GREATER COHERENCE

Indonesia’s defence ministry has also expanded its role in procurement and planning. The legislative framework allows flexibility in defining military requirements and selecting equipment. 

New regulations, however, have squarely asserted the ministry’s primacy over the services in this process. Publicly available regulations show the ministry now directly manages procurement, from initial planning through to supplier negotiations. 

Comparative examples correlate strong ministries with successful change in militaries, and the changes may signal greater coherence in Indonesian force planning.
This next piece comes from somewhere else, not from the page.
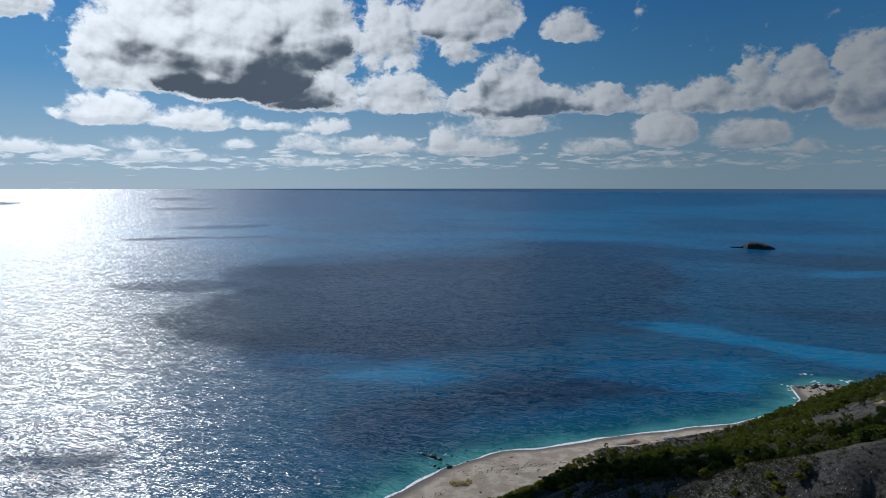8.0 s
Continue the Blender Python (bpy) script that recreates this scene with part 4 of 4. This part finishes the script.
for k, (x, y, long, deep) in enumerate([(-177, 397, 2.4, 1.4), (-161, 402, 2.2, 1.4), (-167, 393, 3.0, 1.2), (54, 714, 6, 4), (86, 706, 8, 5), (42, 655, 4, 4), (40, 668, 5, 4), (62, 692, 6, 4), (98, 702, 6, 4), (72, 688, 6, 4), (44, 634, 4, 3)]):
    for i in range(5):
        a = 2.4 * i + k
        foam_patch(x + long * math.cos(a) * 0.25 * i, y + deep * math.sin(a) * 0.25 * i, long * (0.16 + 0.05 * (i % 3)), deep * (0.22 + 0.06 * (i % 2)), 10 * k + i)


def islet():
    """A bare rock far out: a steep hump with a low spit."""
    n = 44
    u, v = np.meshgrid(np.linspace(-1, 1, 2 * n), np.linspace(-1, 1, n))
    along = u * 58
    rise_ = np.interp(u, [-1, -0.94, -0.5, -0.38, -0.26, -0.1, 0.15, 0.45, 0.8, 0.97, 1], [-2, 2, 3, 6.5, 11, 15.5, 17, 13, 7, 2, -2])
    z = rise_ * (1 - np.abs(v) ** 7) - 4 * np.abs(v) ** 8 + (2.4 * layers(u * 60, v * 30, 12, 4, 3)) * np.clip(rise_ / 10, 0.15, 1)
    x, y = -26 + along, 1985 + v * np.interp(u, [-1, -0.4, -0.2, 0.6, 1], [4, 6, 30, 26, 5])
    ob = sheet("islet", x, y, z, ISLET_ROCK)
    return tagged(ob, "bare dark rocky islet rising from the open sea", "islet")


islet()


def outcrop(x, y, size, seed, mat, label):
    me = boulder_mesh(seed, 0.5, 0.5, 3)
    me.materials.append(mat)
    ob = new("rock_outcrop", me)
    ob.matrix_world = Matrix.LocRotScale((x, y, ground_at(x, y)), Euler((0, 0, 0.8)), (size * 1.5, size * 0.8, size * 0.8))
    return tagged(ob, label, "rock")


OCHRE = plain_material("ochre_rock", (0.30, 0.17, 0.09), (0.55, 0.36, 0.24), 1.4)
outcrop(-56, 472, 4.2, 21, OCHRE, "ochre rock outcrop standing above the shingle")
outcrop(-61, 466, 3.2, 22, STONE, "pale rock outcrop beside the beach")
outcrop(-34, 488, 3.4, 25, STONE, "pale rock outcrop beside the beach")


def grass_clump(x, y, seed, count, spread_, tall):
    rng = np.random.default_rng(seed)
    a, r = rng.uniform(0, 6.28, count), np.sqrt(rng.random(count)) * spread_
    root = np.c_[x + r * np.cos(a) * 1.6, y + r * np.sin(a), np.zeros(count)]
    root[:, 2] = [ground_at(px, py) for px, py in root[:, :2]]
    lean = rng.normal(0, 0.35, (count, 2)) * tall
    side = np.c_[np.cos(a * 3), np.sin(a * 3), 0 * a] * 0.08
    tip = root + np.c_[lean, tall * rng.uniform(0.5, 1.1, count)]
    co = np.stack([root - side, root + side, tip], 1).reshape(-1, 3)
    me = bpy.data.meshes.new("grass_clump")
    fill(me, co, np.arange(len(co)).reshape(-1, 3))
    me.materials.append(STRAW)
    return tagged(new("grass_clump", me), "clump of tall straw-coloured reed grass on the beach", "grass", "reed grass on the beach")


STRAW = leaf_material("dry_reeds", (0.20, 0.165, 0.09), (0.40, 0.33, 0.19))
grass_clump(-135, 364, 1, 360, 2.4, 2.0)
grass_clump(-130, 366, 2, 220, 1.8, 2.3)
grass_clump(-130, 371, 3, 120, 1.3, 2.0)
Expanding the procurement pipeline will however remain fiscally challenging. As a share of gross domestic product (GDP), Indonesia’s defence spending has hovered under 1 per cent for several decades, leaving Jakarta well behind other large economies in the region. 

This is partly a reflection of the reality that the Indonesian state collects relatively little revenue – as a ratio to GDP it is one of the lowest in the Asia-Pacific. As Indonesia’s finance minister wrote last year, the government has little fiscal room for manoeuvre.

The impact of the planned acquisitions must also be assessed against the low baseline capabilities of the navy and air force. 

Some of the F-16s will be approaching four decades of service by the time the Rafale arrive in 2026. The modest fleet of major surface vessels still includes, on paper at least, Dutch vessels built in the 1960s. 

It is likely that the combat inventory in critical equipment categories will shrink even as operational demands continue to expand.